------ Records

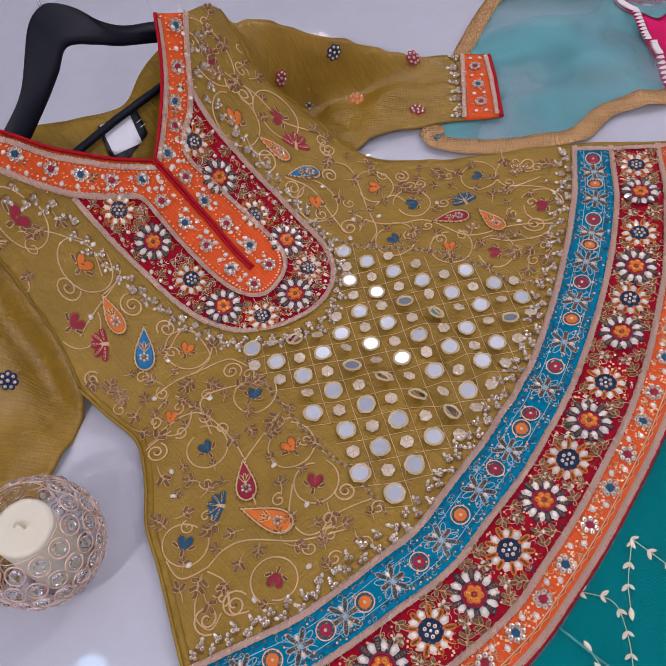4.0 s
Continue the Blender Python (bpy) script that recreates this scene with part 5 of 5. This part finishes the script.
for ln in (EDGE_TEAL, EDGE_PINK, EDGE_ORANGE):
    gold_edge(ln, 0.0215)
gold_edge(EDGE_LEFT, 0.020, 0.001)
gold_edge(curve_points([(0.556, 0.432), (0.566, 0.440), (0.576, 0.425), (0.580, 0.40)], 6), 0.016, 0.010)
gold_edge(curve_points([(0.648, 0.372), (0.655, 0.350), (0.672, 0.335)], 6), 0.022, 0.010)
gold_edge(curve_points([(0.168, 0.40), (0.150, 0.398), (0.150, 0.385), (0.168, 0.375)], 6), 0.010, 0.004)
for ctrl in ([(0.445, 0.655), (0.450, 0.600), (0.457, 0.560), (0.464, 0.522)], [(0.472, 0.524), (0.470, 0.485), (0.479, 0.446)], [(0.667, 0.571), (0.671, 0.524), (0.669, 0.471)]):
    bm = bmesh.new()
    line = along(curve_points(ctrl, 8), 0.006)
    for p, d in line[:-1]:
        n = Vector((d.y, -d.x))
        z = dupatta_z(p.x, p.y) + 0.013
        tri = [p - n * 0.004, p - n * 0.004 + d * 0.006, p + n * 0.001 + d * 0.006, p + n * 0.007 + d * 0.003, p + n * 0.001]
        lo = [bm.verts.new((q.x, q.y, z - 0.0008)) for q in tri]
        hi = [bm.verts.new((q.x, q.y, z)) for q in tri]
        bm.faces.new(hi)
        for k in range(5):
            bm.faces.new((lo[k], lo[(k + 1) % 5], hi[(k + 1) % 5], hi[k]))
    part("scalloped_lace", bm, LACE, dupatta, "white scalloped lace", smooth=False)


# ---- hanger and label ----
hanger = thing("clothes_hanger", "matt black plastic clothes hanger inside the neck of the kurta", "hanger")
ARM = [(-0.344, 0.196, 0.217), (-0.333, 0.217, 0.227), (-0.308, 0.249, 0.254), (-0.299, 0.311, 0.289), (-0.288, 0.337, 0.297), (-0.275, 0.346, 0.296), (-0.251, 0.348, 0.285), (-0.231, 0.344, 0.270), (-0.209, 0.356, 0.251), (-0.177, 0.387, 0.232), (-0.145, 0.404, 0.214)]
INNER = [(-0.136, 0.399, 0.195), (-0.178, 0.373, 0.218), (-0.213, 0.339, 0.242), (-0.235, 0.322, 0.259), (-0.260, 0.304, 0.272), (-0.271, 0.281, 0.257), (-0.287, 0.255, 0.238), (-0.311, 0.223, 0.213), (-0.322, 0.209, 0.201)]
outer, inner = curve_points(ARM, 8), curve_points(INNER[::-1], 10)
bm = bmesh.new()
rows = []
n = 60
oa, ia = along(outer, sum((b - a).length for a, b in zip(outer, outer[1:])) / n), along(inner, sum((b - a).length for a, b in zip(inner, inner[1:])) / n)
for (p, _), (q, _) in zip(oa, ia):
    ring = []
    for f, h in ((0.0, -0.003), (0.0, 0.003), (0.10, 0.0055), (0.90, 0.0055), (1.0, 0.003), (1.0, -0.003), (0.9, -0.0055), (0.1, -0.0055)):
        c = p.lerp(q, f)
        ring.append(bm.verts.new((c.x, c.y, c.z + h)))
    rows.append(ring)
for a, b in zip(rows, rows[1:]):
    for k in range(8):
        bm.faces.new((a[k], a[(k + 1) % 8], b[(k + 1) % 8], b[k]))
bm.faces.new(rows[0][::-1])
bm.faces.new(rows[-1])
bmesh.ops.recalc_face_normals(bm, faces=bm.faces)
part("frame", bm, BLACK, hanger)
bm = bmesh.new()
tube_into(bm, [(-0.302, 0.208, 0.166), (-0.285, 0.227, 0.171), (-0.234, 0.286, 0.174), (-0.183, 0.345, 0.173), (-0.165, 0.365, 0.169)], 0.0052, 10)
part("trouser_bar", bm, BLACK, hanger)
METAL = material("steel_wire", (0.55, 0.55, 0.58), 0.25, 1.0, 80, 0.1, 0.0, 400)
bm = bmesh.new()
tube_into(bm, curve_points([(-0.286, 0.339, 0.299), (-0.298, 0.364, 0.306), (-0.300, 0.386, 0.309), (-0.321, 0.409, 0.309), (-0.344, 0.405, 0.309), (-0.349, 0.382, 0.309)], 8), 0.0014, 8)
part("hook", bm, METAL, hanger)

CARD = material("white_card", (0.82, 0.82, 0.86), 0.55, 0, 20, 0.04, 0.1, 400)
TAGC = material("black_satin", (0.008, 0.008, 0.012), 0.45, 0, 200, 0.3, 0.4, 2000)
back_z = lambda x, y: 0.010 + 0.70 * rise(x, y) + 0.6 * fold(x, y)
tag = thing("size_label", "black woven label with a white paper card over it", "label")


def patch(corners, lift, thick):
    return sheet_mesh("patch", [Vector(p) for p in corners], lambda x, y: back_z(x, y) + lift, 0.008, thick)


part("woven_label", patch([(-0.256, 0.280), (-0.215, 0.316), (-0.204, 0.294), (-0.227, 0.258), (-0.245, 0.255)], 0.002, 0.001), TAGC, tag)
part("paper_card", patch([(-0.253, 0.281), (-0.222, 0.306), (-0.210, 0.281), (-0.240, 0.257)], 0.004, 0.001), CARD, tag)
bm = bmesh.new()
for k in range(2):
    x, y = -0.212 + 0.004 * k, 0.304 - 0.003 * k
    tube_into(bm, [(x - 0.002, y - 0.006, back_z(x, y) + 0.0032), (x + 0.003, y, back_z(x, y) + 0.0032)], 0.0006, 4)
part("woven_bars", bm, CARD, tag)

# ---- candle in a crystal bowl ----
CX, CY, CR = -0.272, -0.197, 0.064
GLASS = bpy.data.materials.new("crystal")
GLASS.use_nodes = True
g = GLASS.node_tree.nodes["Principled BSDF"]
g.inputs["Base Color"].default_value, g.inputs["Roughness"].default_value = (1.0, 1.0, 1.0, 1), 0.03
g.inputs["Transmission Weight"].default_value, g.inputs["IOR"].default_value = 1.0, 1.28
WIRE = material("rose_gold_wire", (0.74, 0.54, 0.45), 0.4, 0.45, 120, 0.2, 0.0, 600)
WAX = material("ivory_wax", (0.74, 0.69, 0.54), 0.5, 0, 40, 0.06, 0.15, 300)
WAX.node_tree.nodes["Principled BSDF"].inputs["Subsurface Weight"].default_value = 0.3
WAX.node_tree.nodes["Principled BSDF"].inputs["Subsurface Radius"].default_value = (0.01, 0.007, 0.004)
bowl = thing("candle_holder", "round bowl of wired crystal beads on the floor", "candle holder", (CX, CY, 0))
bm = bmesh.new()
bmesh.ops.create_icosphere(bm, subdivisions=1, radius=0.0068)
for v in bm.verts:
    v.co.z *= 0.55
CRYSTAL_ME = bpy.data.meshes.new("crystal_bead")
bm.to_mesh(CRYSTAL_ME)
bm.free()
CRYSTAL_ME.materials.append(GLASS)
bm = bmesh.new()
ring_cord(bm, 0, 0, 0.0098, 0.0010, 0, -0.001, 20)
WIRE_ME = bpy.data.meshes.new("wire_ring")
bm.to_mesh(WIRE_ME)
bm.free()
WIRE_ME.materials.append(WIRE)
WIRE_ME.polygons.foreach_set("use_smooth", [True] * len(WIRE_ME.polygons))
for lat, count in ((40, 13), (20, 18), (0, 20), (-20, 19), (-40, 15), (-60, 10)):
    for k in range(count):
        a = 2 * math.pi * (k + 0.5 * ((lat // 20) % 2)) / count
        n = Vector((math.cos(radians(lat)) * math.cos(a), math.cos(radians(lat)) * math.sin(a), math.sin(radians(lat))))
        m = Matrix.Translation(n * CR + Vector((0, 0, 0.060))) @ n.to_track_quat("Z", "Y").to_matrix().to_4x4()
        wire = part("wire_ring", WIRE_ME, None, bowl, m=m)
        part("crystal_bead", CRYSTAL_ME, None, wire)
bm = bmesh.new()
ring_cord(bm, 0, 0, CR * math.cos(radians(50)), 0.0005, 0, 0.060 + CR * math.sin(radians(52)), 40)
part("top_rim", bm, WIRE, bowl)
bm = bmesh.new()
bmesh.ops.create_cone(bm, cap_ends=True, segments=32, radius1=0.034, radius2=0.030, depth=0.006, matrix=Matrix.Translation((0, 0, 0.003)))
part("base_plate", bm, WIRE, bowl)
candle = thing("pillar_candle", "short ivory pillar candle standing in the crystal bowl", "candle", (CX, CY, 0.006))
bm = bmesh.new()
prof = [(0.0, 0.0), (0.0305, 0.0), (0.0310, 0.002), (0.0310, 0.089), (0.0295, 0.0925), (0.0255, 0.0930), (0.0110, 0.0905), (0.0, 0.0900)]
rings = [[bm.verts.new((r * math.cos(2 * math.pi * k / 40), r * math.sin(2 * math.pi * k / 40), z)) for k in range(40)] for r, z in prof[1:-1]]
for a, b in zip(rings, rings[1:]):
    for k in range(40):
        bm.faces.new((a[k], a[(k + 1) % 40], b[(k + 1) % 40], b[k]))
bm.faces.new(rings[0][::-1])
bm.faces.new(rings[-1])
part("wax_body", bm, WAX, candle)
bm = bmesh.new()
tube_into(bm, curve_points([(0.002, 0.0, 0.088), (0.001, 0.001, 0.095), (-0.003, 0.002, 0.098), (-0.005, -0.002, 0.099)], 5), 0.0016, 8)
part("wick", bm, material("waxed_wick", (0.62, 0.55, 0.38), 0.7, 0, 300, 0.3, 0.5, 2000), candle)

# ---- floor tiles ----
TU, TV = Vector((0.902, 0.432)), Vector((-0.432, 0.902))
CORNER = Vector((-0.083, -0.402)) + TU * ((Vector((-0.35, 0.851)) - Vector((-0.083, -0.402))).dot(TU))
bm = box_mesh(-0.6, 0.6, -1.1993, 1.1993, -0.0035, 0.0, 0.0002)
TILE_ME = bpy.data.meshes.new("tile")
bm.to_mesh(TILE_ME)
bm.free()
TILE_ME.materials.append(FLOOR)
turn = math.degrees(math.atan2(TU.y, TU.x))
for i in range(-9, 10):
    for j in range(-6, 7):
        c = CORNER + TU * (1.2 * i + 0.6) + TV * (2.4 * j + 1.2)
        corners = [c + TU * a + TV * b for a in (-0.6, 0.6) for b in (-1.2, 1.2)]
        if max(p.x for p in corners) < X0 + 0.02 or min(p.x for p in corners) > X1 - 0.02 or max(p.y for p in corners) < Y0 + 0.02 or min(p.y for p in corners) > Y1 - 0.02:
            continue
        m, me = pose(c.x, c.y, 0, 0, 0, turn), TILE_ME
        if any(not (X0 < p.x < X1 and Y0 < p.y < Y1) for p in corners):
            # tiles along the walls are cut to fit
            bm = bmesh.new()
            bm.from_mesh(TILE_ME)
            back = m.inverted()
            for co, no in (((X0, 0, 0), (-1, 0, 0)), ((X1, 0, 0), (1, 0, 0)), ((0, Y0, 0), (0, -1, 0)), ((0, Y1, 0), (0, 1, 0))):
                bmesh.ops.bisect_plane(bm, geom=bm.verts[:] + bm.edges[:] + bm.faces[:], plane_co=back @ Vector(co), plane_no=back.to_3x3() @ Vector(no), clear_outer=True)
            if not bm.faces:
                bm.free()
                continue
            me = bpy.data.meshes.new("tile")
            bm.to_mesh(me)
            bm.free()
            me.materials.append(FLOOR)
        part("tile", me, None, floor, m=m, smooth=False)
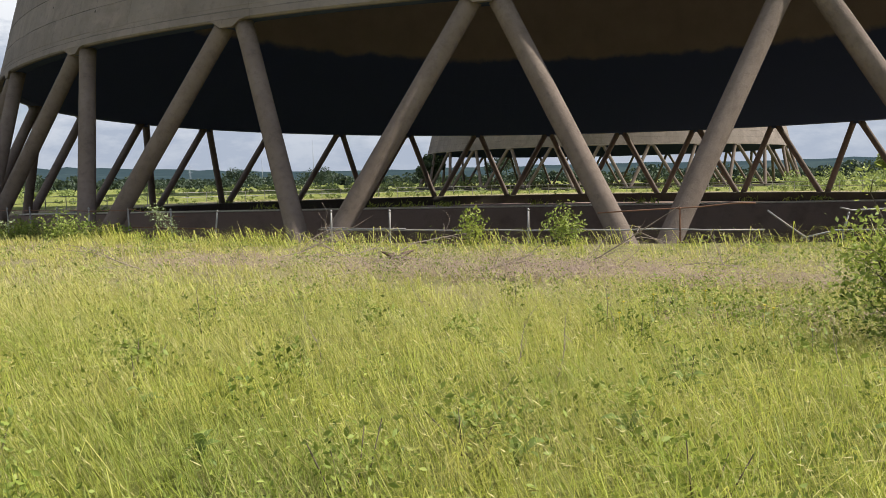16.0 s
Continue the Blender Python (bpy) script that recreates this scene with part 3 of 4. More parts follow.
def build_fence():
    fence = empty("tube_fence", pose(0, 0, 0), "broken galvanised tube fence beside the pond", "fence")
    for deg, top in ((-140, 0.9), (-134.3, 0.9), (-131.5, 0.85), (-128.8, 0.88), (-126.1, 0.87), (-123.45, 0.88), (-120.63, 0.86), (-117.98, 0.86), (-110.05, 0.82), (-107.63, 0.82), (-102.42, 0.83), (-78.5, 0.75), (-72, 0.75)):
        fence_post(fence, deg, top)
    fence_post(fence, -115.6, 0.82, (0.10, 0.0))
    fence_post(fence, -97.19, 0.82, (-0.02, 0.0), M_RUST)
    fence_post(fence, -91.9, 0.66, (0.16, -0.05))
    fence_post(fence, -89.15, 0.70, (0.02, 0.0))
    fence_post(fence, -84.0, 0.72, (0.02, 0.0))
    rail(fence, [(-140, 0.80), (-131, 0.78), (-120.6, 0.82)], M_RUST, 0.011)
    rail(fence, [(-120.6, 0.89), (-118.6, 0.70), (-117.2, 0.67)], M_RUST, 0.012)
    rail(fence, [(-140, 0.37), (-125, 0.36), (-118, 0.37), (-115.4, 0.36)], M_RUST, 0.014)
    rail(fence, [(-110.6, 0.37), (-107.6, 0.36), (-102.4, 0.36), (-97.9, 0.36), (-94.4, 0.33)])
    rail(fence, [(-110.5, 0.41), (-107.0, 0.40)], None, 0.014)
    rail(fence, [(-100.0, 0.74), (-97.3, 0.82), (-95.6, 0.90), (-94.7, 0.91)], M_RUST, 0.015, "bent rusty rail")
    rail(fence, [(-94.3, 0.74), (-92.9, 0.10)], None, 0.02, "fallen leaning tube")
    rail(fence, [(-91.9, 0.77), (-91.5, 0.72), (-89.1, 0.80), (-85.4, 0.80), (-83.2, 0.75), (-80.5, 0.55), (-76, 0.62), (-70, 0.68)])
    rail(fence, [(-93.2, 0.14), (-92.0, 0.29), (-89.1, 0.33), (-85.9, 0.31), (-81.6, 0.24), (-74, 0.28)])


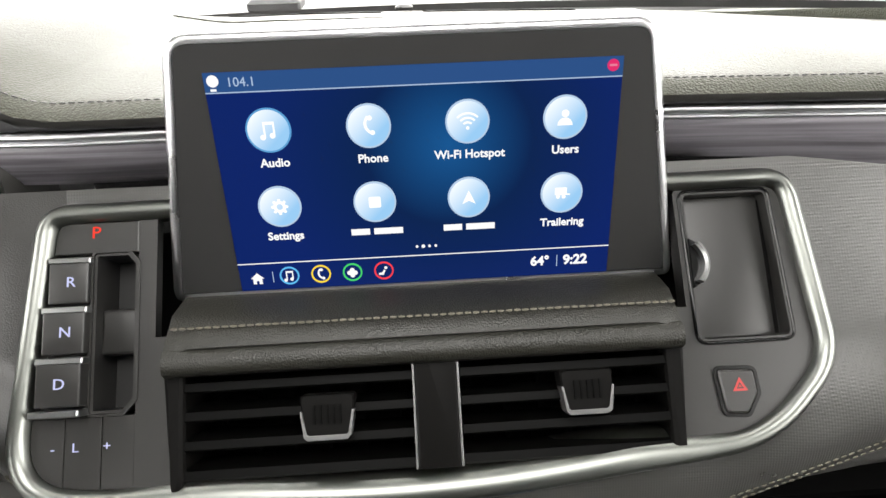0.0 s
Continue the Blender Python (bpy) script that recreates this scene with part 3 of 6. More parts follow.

------------

* **Task statement**: Your task is to repeat exactly the lines from the one containing "4. More parts follow." through the end of the material, both included, and only those, without pictures.

* **Answer in full**:
Continue the Blender Python (bpy) script that recreates this scene with part 3 of 4. More parts follow.
def build_fence():
    fence = empty("tube_fence", pose(0, 0, 0), "broken galvanised tube fence beside the pond", "fence")
    for deg, top in ((-140, 0.9), (-134.3, 0.9), (-131.5, 0.85), (-128.8, 0.88), (-126.1, 0.87), (-123.45, 0.88), (-120.63, 0.86), (-117.98, 0.86), (-110.05, 0.82), (-107.63, 0.82), (-102.42, 0.83), (-78.5, 0.75), (-72, 0.75)):
        fence_post(fence, deg, top)
    fence_post(fence, -115.6, 0.82, (0.10, 0.0))
    fence_post(fence, -97.19, 0.82, (-0.02, 0.0), M_RUST)
    fence_post(fence, -91.9, 0.66, (0.16, -0.05))
    fence_post(fence, -89.15, 0.70, (0.02, 0.0))
    fence_post(fence, -84.0, 0.72, (0.02, 0.0))
    rail(fence, [(-140, 0.80), (-131, 0.78), (-120.6, 0.82)], M_RUST, 0.011)
    rail(fence, [(-120.6, 0.89), (-118.6, 0.70), (-117.2, 0.67)], M_RUST, 0.012)
    rail(fence, [(-140, 0.37), (-125, 0.36), (-118, 0.37), (-115.4, 0.36)], M_RUST, 0.014)
    rail(fence, [(-110.6, 0.37), (-107.6, 0.36), (-102.4, 0.36), (-97.9, 0.36), (-94.4, 0.33)])
    rail(fence, [(-110.5, 0.41), (-107.0, 0.40)], None, 0.014)
    rail(fence, [(-100.0, 0.74), (-97.3, 0.82), (-95.6, 0.90), (-94.7, 0.91)], M_RUST, 0.015, "bent rusty rail")
    rail(fence, [(-94.3, 0.74), (-92.9, 0.10)], None, 0.02, "fallen leaning tube")
    rail(fence, [(-91.9, 0.77), (-91.5, 0.72), (-89.1, 0.80), (-85.4, 0.80), (-83.2, 0.75), (-80.5, 0.55), (-76, 0.62), (-70, 0.68)])
    rail(fence, [(-93.2, 0.14), (-92.0, 0.29), (-89.1, 0.33), (-85.9, 0.31), (-81.6, 0.24), (-74, 0.28)])


0.0 s
Continue the Blender Python (bpy) script that recreates this scene with part 3 of 6. More parts follow.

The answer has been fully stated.